Here's a somewhat bizarre question, out of curiosity.
When dealing with concatenation of curves, it's convenient to define them in arbitrary intervals, so that the concatenation of curves defined in $[a,b]$ and $[b,c]$ is automatically a curve defined in $[a,c]$.
Nevertheless, when dealing with homotopies between curves, it's convenient to define them all in a standardized interval, for example $[0,1]$, so that homotopies can be easily defined in the square $[0,1]\times[0,1]$.
Question: is there a notion of 'trapezoidal Cartesian product', i.e., something analogous to the Cartesian product, but more suitable for dealing with homotopies between curves that are defined in distinct intervals?

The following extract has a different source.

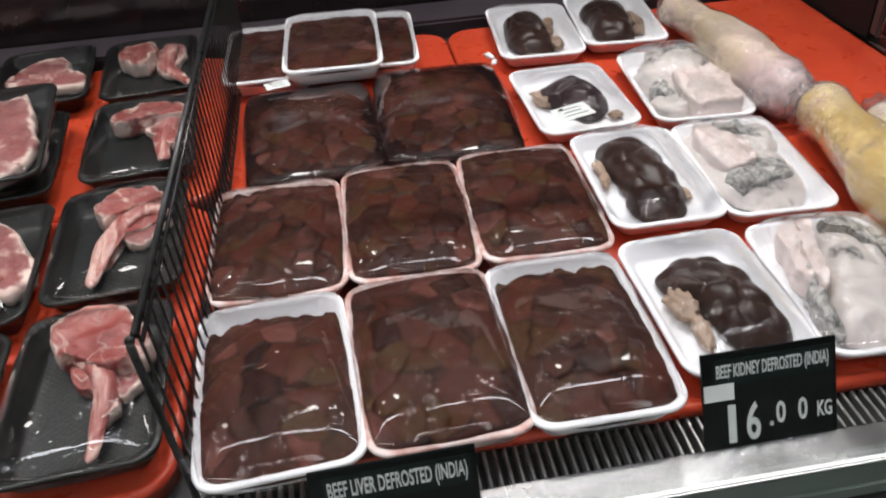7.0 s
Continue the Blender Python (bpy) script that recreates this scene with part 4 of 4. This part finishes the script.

(Just for clarity: of course, there's an obvious way to solve the problem: just bring all curves to $[0,1]$ before considering homotopies between them; that's what's usually done, as mentioned in the first paragraphs. Though, I'd like to know if there's a most symmetric possible way to do it, and if this symmetry can be relevant in other contexts rather than the simple ones we meet at initial algebraic topology courses.)
It seems to me that such a notion could possibly be obtained by simultaneously considering a homotopy between curves, and a homeomorphism (or perhaps a homotopy equivalence?) between the intervals where these curves are defined.
Besides that, I have a feeling that this might be easily done, if possible, by means of some categorical limit; and, moreover, that it might even be employed, if useful, in more complicated contexts of homotopical algebra. Well... if it's possible and useful, then being a rather simple idea it should already exist, but I didn't hear about it yet; at least not in a form I was able to recognize.
PS. I believe I could invent some definition, but since this kind of activity, when intended by people who are not yet experienced in the area, often results in totally sterile notions, I thought it would be more reasonable to ask before trying!
Edit: While reviewing this question, as suggested by MSE, I realized the answer might possibly be related to the graph of a homeomorphism between distinct intervals, via composition with the canonical projections. Though, I decided to publish it anyway because the possibility of using a homotopy equivalence instead of a homeomorphism seems to be more subtle, and because the question and any aswers might be interesting to someone else.
In abstract homotopy theory we have a much more general notion of homotopy:
Definition. Given morphisms $f_0, f_1 : X \to Y$, a left homotopy consists of the following data:
An object $\tilde{X}$ and weak equivalences $i_0, i_1 : X \to \tilde{X}$, for which there exists a morphism (necessarily a weak equivalence) $r : \tilde{X} \to X$ such that $r \circ i_0 = r \circ i_1 = \textrm{id}_X$.
A morphism $\tilde{f} : \tilde{X} \to Y$ such that $f \circ i_0 = f_0$ and $f \circ i_1 = f_1$.
The traditional notion of homotopy in topological spaces is the special case where we require $\tilde{X} = X \times [0, 1]$ and $i_0 (x) = (x, 0)$ and $i_1 (x) = (x, 1)$.
The general definition has its advantages and disadvantages. One advantage is that we don't have to privilege any kind of interval object. One disadvantage is that there is no obvious way to glue left homotopies together. (In a model category, this is possible for a slightly less general notion of left homotopy.) Also, the notion of weak equivalence is taken as given – so this is not suitable if you want to define weak equivalences to be homotopy equivalences and haven't yet defined what a homotopy equivalence is.